Selon Michel Galy, la France est intervenue militairement 50 fois en 50 ans en
Afrique et elle est le seul pays européen à continuer à contrôler et à manipuler
ses ex-colonies 54 ans après la proclamation des indépendances. Pour lui, “de
telles interventions sont impensables par exemple pour la Grande-Bretagne au
Zimbabwe ou au Kenya3”. Le politologue français, qui juge “inadmissibles cent
cinquante ans de domination militaire et d’exploitation violente sous des formes
diverses mais avec des résultats similaires – maintien de dictatures ou de
‘démocratures’ savamment instaurées, entretenues, louangées4”, termine son
article en plaçant François Hollande devant deux options: “s’inscrire dans cette
continuité anachronique ou aider les peuples africains à se libérer”.

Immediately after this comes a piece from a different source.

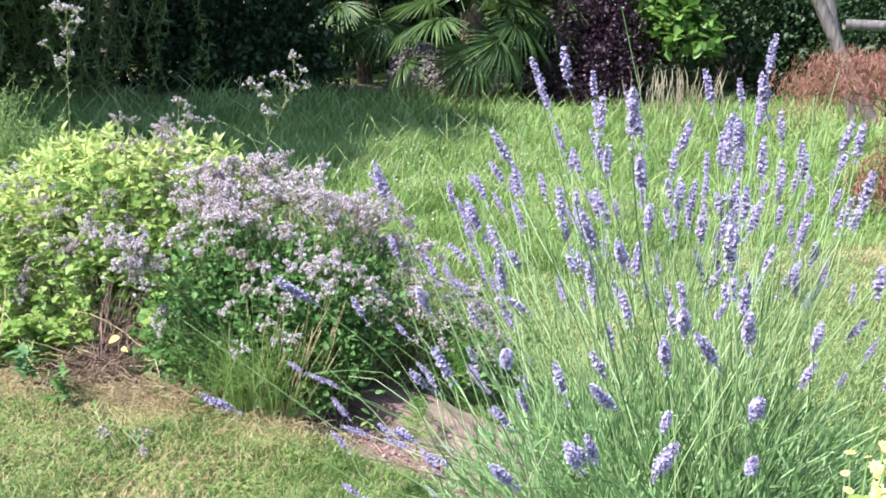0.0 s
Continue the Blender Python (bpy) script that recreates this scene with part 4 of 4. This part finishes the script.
def lavender():
    c = np.array([0.86, 1.64, 0.0])
    c[2] = float(gz(c[0], c[1]))
    root = thing("lavender", c, "large lavender bush with purple flower spikes on pale stems", "shrub")
    known = np.array(TALL_SHEAF + NEAR_SHEAF + SIDE_SHEAF + BACK_SHEAF + LOW_SHEAF)
    n = 330
    inner = np.arange(n) > 210                               # shorter stems inside, on the lawn's side
    el = radians(90) - np.abs(R.normal(0, radians(38), n))
    el = np.where(el < radians(14), R.uniform(radians(20), radians(65), n), el)
    el = np.where(inner, R.uniform(radians(22), radians(66), n), el)
    az = np.where(inner, R.normal(radians(250), radians(50), n), R.uniform(0, 2 * np.pi, n))
    L = np.where(inner, R.uniform(0.50, 0.92, n), R.uniform(0.74, 1.16, n))
    tip = c + np.stack([np.cos(az) * np.cos(el), np.sin(az) * np.cos(el), np.sin(el)], 1) * L[:, None] * np.array([1.0, 1.0, 0.95])
    k = 34                                                   # a sheaf that leans to the oregano
    tip = np.concatenate([tip, np.stack([R.normal(0.34, 0.11, k), R.normal(2.02, 0.17, k), R.uniform(0.42, 0.84, k)], 1)])
    bare = tip[:, 0] < 0.24 * (tip[:, 1] - 0.2) - 0.04 + 0.10 * smooth(1.2, 0.7, tip[:, 1])     # nothing leans out over the sleeper and the lawn but the known ones
    low = (tip[:, 0] < 0.62) & (tip[:, 2] < 0.42)
    close = np.min(np.linalg.norm(tip[:, None] - known[None], axis=2), axis=1) < 0.045
    tip = np.concatenate([known, tip[~(bare | low | close)]])[:264]
    n, nk = len(tip), len(known)
    a = on_ground(c[0] + (tip[:, 0] - c[0]) * 0.22 + R.normal(0, 0.10, n), c[1] + (tip[:, 1] - c[1]) * 0.22 + R.normal(0, 0.10, n)) + np.array([0, 0, 0.05])
    shape = R.integers(0, 6, n)
    size = R.uniform(0.82, 1.18, n)
    shape[:nk] = np.array([0, 2, 4, 1, 2])[R.integers(0, 5, nk)]
    size[:nk] = R.uniform(0.88, 1.12, nk)
    size[nk - len(LOW_SHEAF):nk] *= 0.8
    ahead = unit(unit((tip - a) * np.array([1, 1, 0.8])) + R.normal(0, 0.15, tip.shape) + np.array([0, 0, 0.12]))
    half = np.array(SPIKE_LENGTHS)[shape] * size * 0.5
    tip[:nk] -= ahead[:nk] * half[:nk, None]
    paths = bows(a, tip, 10, R.normal(-0.05, 0.25, n), 0.026)
    rad = np.linspace(0.0020, 0.0010, 10)
    for i in range(n):
        v, f = tubes(paths[i:i + 1] - c, rad[None] * R.uniform(0.75, 1.15), 4)
        part("stem", (v, f), M_lavstem, root)
        q = Vector(ahead[i]).to_track_quat("Z", "Y") @ Euler((0, 0, R.uniform(0, 6.3))).to_quaternion()
        ob = part("flower_spike", SPIKES[shape[i]], None, root)
        ob.matrix_basis = Matrix.LocRotScale(Vector(tip[i] - c), q, Vector([size[i]] * 3))
    # flowerless shoots
    n = 330
    el = np.clip(radians(90) - np.abs(R.normal(0, radians(40), n)), radians(10), radians(90))
    az = R.uniform(0, 2 * np.pi, n)
    t2 = c + np.stack([np.cos(az) * np.cos(el), np.sin(az) * np.cos(el), np.sin(el)], 1) * R.uniform(0.45, 0.95, n)[:, None]
    a = on_ground(c[0] + (t2[:, 0] - c[0]) * 0.3, c[1] + (t2[:, 1] - c[1]) * 0.3) + np.array([0, 0, 0.04])
    t2 = t2 + R.normal(0, 0.19, t2.shape)
    t2[:, 2] = np.maximum(t2[:, 2], c[2] + 0.08)
    p = bows(a, t2, 6, R.normal(-0.1, 0.3, n), 0.03)
    v, f = tubes(p - c, np.tile(np.linspace(0.002, 0.0009, 6), (n, 1)), 4)
    tagged(part("undergrowth", (v, f), M_lavshoot, root), kind="stuff")
    # narrow leaves
    n = 16000
    d = sphere_dirs(n, 0.02)
    q = c + d * np.array([0.62, 0.62, 0.56]) * (R.uniform(0.15, 1, n) ** 0.6)[:, None]
    q[:, 2] = np.maximum(q[:, 2], c[2] + 0.02)
    dd = unit(d + R.normal(0, 0.55, (n, 3)) + np.array([0, 0, 0.55]))
    m = turn_frames(dd, unit(R.normal(0, 1, (n, 3)))) * R.uniform(0.03, 0.07, n)[:, None, None]
    v, f = scatter(leaf_shape(1, 0.085, 0.2, 0.15, rows=3), m, q)
    tagged(part("foliage", (v - c, f), M_lavleaf, root), kind="stuff")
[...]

À notre avis, son pays devrait prendre le second chemin car une nation est
grande, non pas en infantilisant et en dominant ad vitam aeternam, mais en étant
fière et heureuse de voir les “enfants” qu’elle a mis au monde voler de leurs
propres ailes.
La France le comprendra-t-elle? Aura-t-elle un jour le courage de rompre avec la
Françafrique comme elle le promet chaque fois que le pouvoir s’apprête à changer
de main? Il n’est pas certain qu’elle consente à passer des discours aux actes,
tant sa puissance dépend en grande partie du fric qu’elle retire illégalement de
l’Afrique depuis cinq décennies. Mais, quand on pense aux consciences qui
s’éveillent de plus en plus en Afrique et dans les diasporas, on peut se
demander si le système n’est pas en train de vivre ses derniers moments, si le
pays dirigé par Hollande n’est pas aujourd’hui “plus proche de l’Espagne ou de
l’Italie que du Royaume-Uni ou de l’Allemagne5”, si son déclin n’a pas commencé.
Il appartient aux panafricanistes et souverainistes comme à ceux qui sont
attachés à la liberté et à l’autodéternmination des peuples en Occident de faire
tout ce qui est en leur pouvoir pour accélérer ce déclin.